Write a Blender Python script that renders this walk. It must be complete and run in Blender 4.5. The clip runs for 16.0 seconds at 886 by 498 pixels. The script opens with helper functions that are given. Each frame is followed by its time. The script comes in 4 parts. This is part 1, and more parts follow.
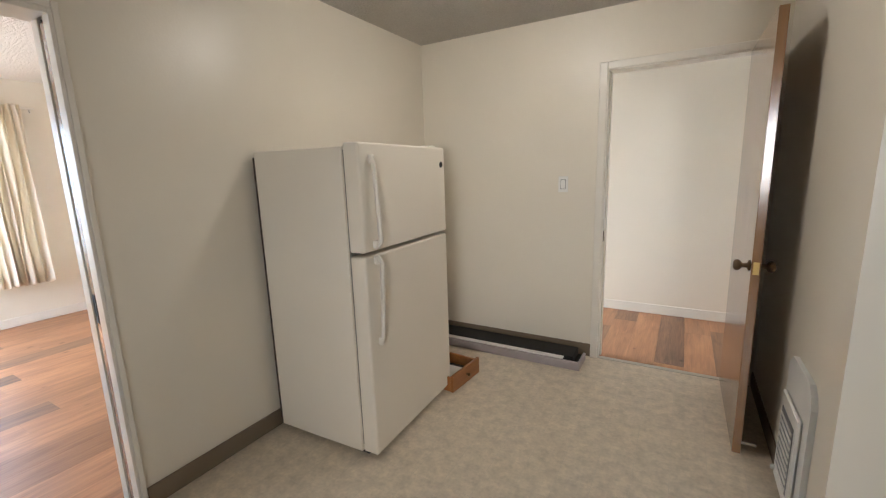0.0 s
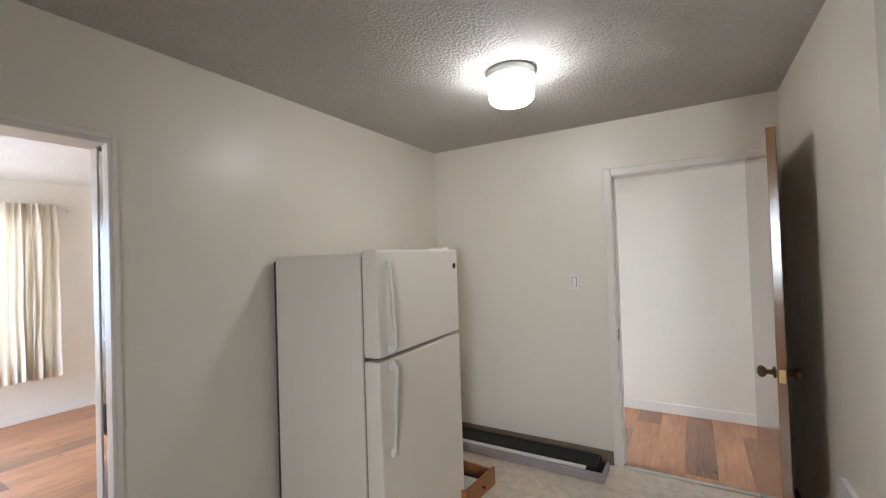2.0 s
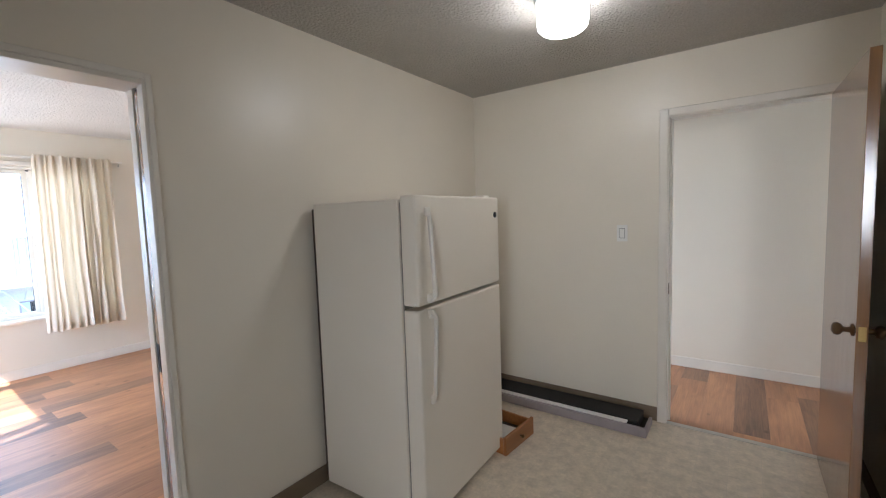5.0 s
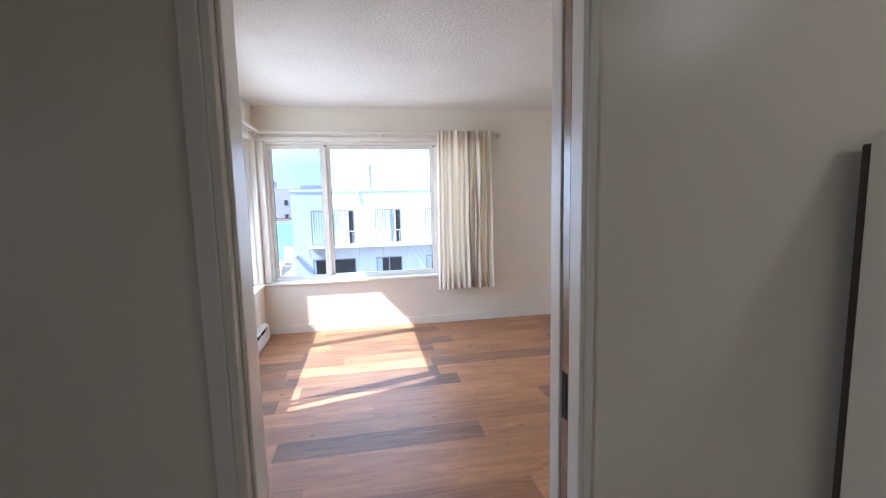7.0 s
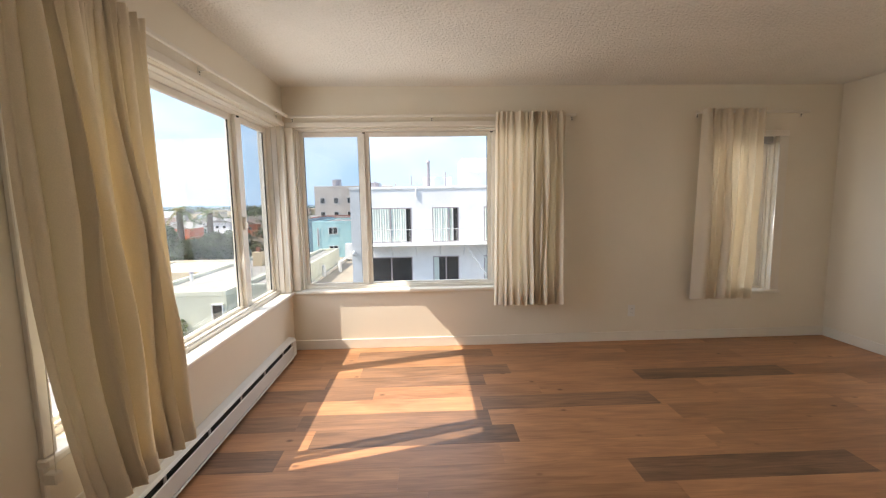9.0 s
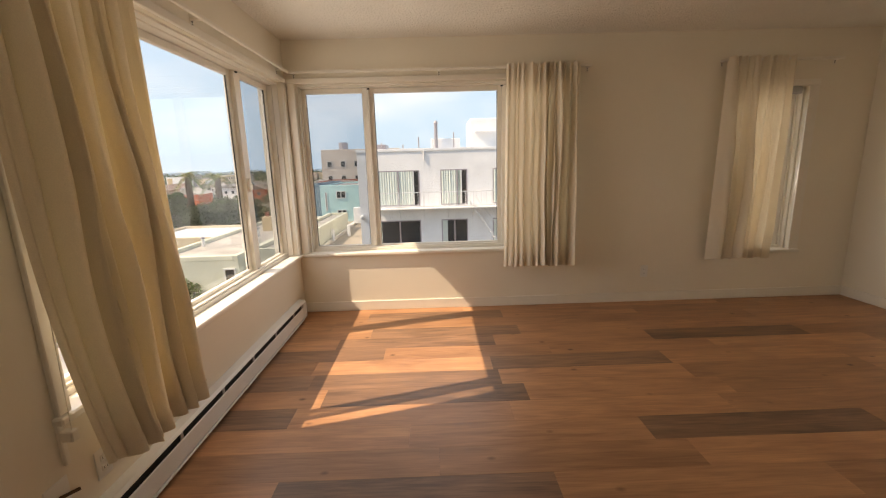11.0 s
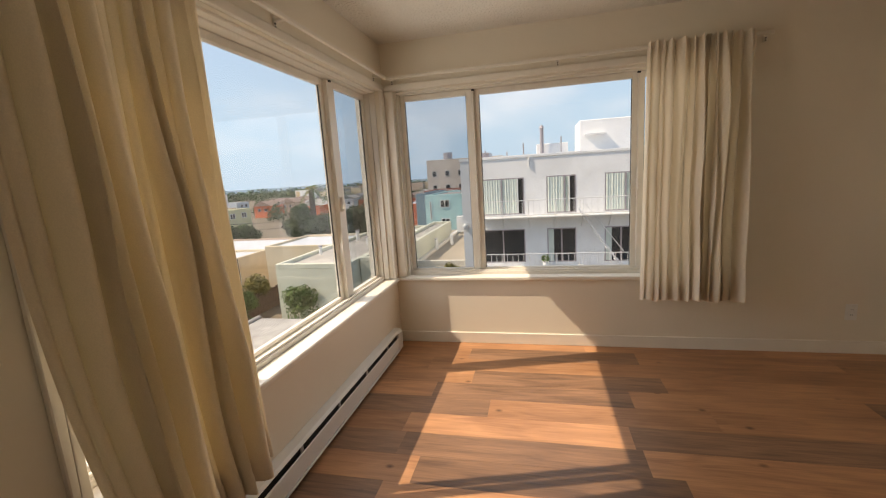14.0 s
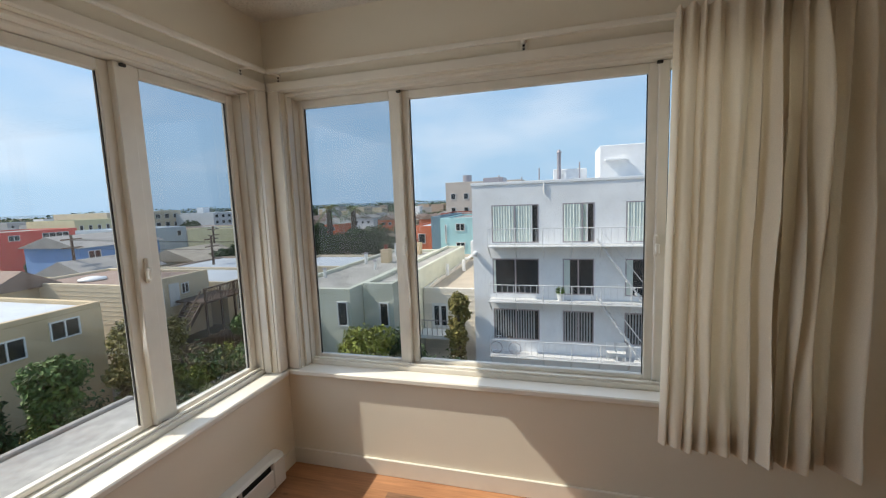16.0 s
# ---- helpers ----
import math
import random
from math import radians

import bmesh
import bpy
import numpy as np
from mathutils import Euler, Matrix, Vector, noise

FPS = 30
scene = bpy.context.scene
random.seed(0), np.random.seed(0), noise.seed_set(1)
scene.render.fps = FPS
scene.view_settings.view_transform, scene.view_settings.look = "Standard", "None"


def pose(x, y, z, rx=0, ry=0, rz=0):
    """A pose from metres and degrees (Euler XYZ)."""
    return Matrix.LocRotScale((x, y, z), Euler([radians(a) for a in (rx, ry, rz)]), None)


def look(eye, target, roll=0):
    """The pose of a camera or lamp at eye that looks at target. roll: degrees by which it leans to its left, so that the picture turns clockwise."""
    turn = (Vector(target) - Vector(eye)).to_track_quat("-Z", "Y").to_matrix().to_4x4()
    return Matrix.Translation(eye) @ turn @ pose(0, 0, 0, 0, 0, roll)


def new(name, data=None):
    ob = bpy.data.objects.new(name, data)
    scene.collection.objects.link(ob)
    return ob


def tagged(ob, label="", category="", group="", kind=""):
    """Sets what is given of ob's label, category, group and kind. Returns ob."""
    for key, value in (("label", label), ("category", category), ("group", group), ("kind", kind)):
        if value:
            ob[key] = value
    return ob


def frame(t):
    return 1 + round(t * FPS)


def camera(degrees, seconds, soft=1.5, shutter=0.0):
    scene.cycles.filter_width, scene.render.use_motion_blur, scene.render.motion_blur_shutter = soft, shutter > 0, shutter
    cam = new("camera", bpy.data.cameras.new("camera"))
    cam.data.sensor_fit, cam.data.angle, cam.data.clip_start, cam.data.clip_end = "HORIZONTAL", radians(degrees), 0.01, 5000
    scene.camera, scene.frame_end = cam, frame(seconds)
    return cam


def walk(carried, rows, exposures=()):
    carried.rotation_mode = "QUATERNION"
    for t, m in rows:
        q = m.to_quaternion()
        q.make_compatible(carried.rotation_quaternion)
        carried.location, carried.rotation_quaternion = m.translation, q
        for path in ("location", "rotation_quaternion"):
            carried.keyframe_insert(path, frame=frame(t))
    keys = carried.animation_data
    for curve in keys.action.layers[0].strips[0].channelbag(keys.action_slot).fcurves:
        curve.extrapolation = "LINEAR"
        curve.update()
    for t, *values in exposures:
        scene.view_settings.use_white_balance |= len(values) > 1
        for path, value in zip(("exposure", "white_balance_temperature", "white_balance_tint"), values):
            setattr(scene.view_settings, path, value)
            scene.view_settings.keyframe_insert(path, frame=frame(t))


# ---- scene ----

▬▬▬

• Task brief: Tell how many lines of the material above hold "shutter", answering with a bare number.

• Output for this exercise: 2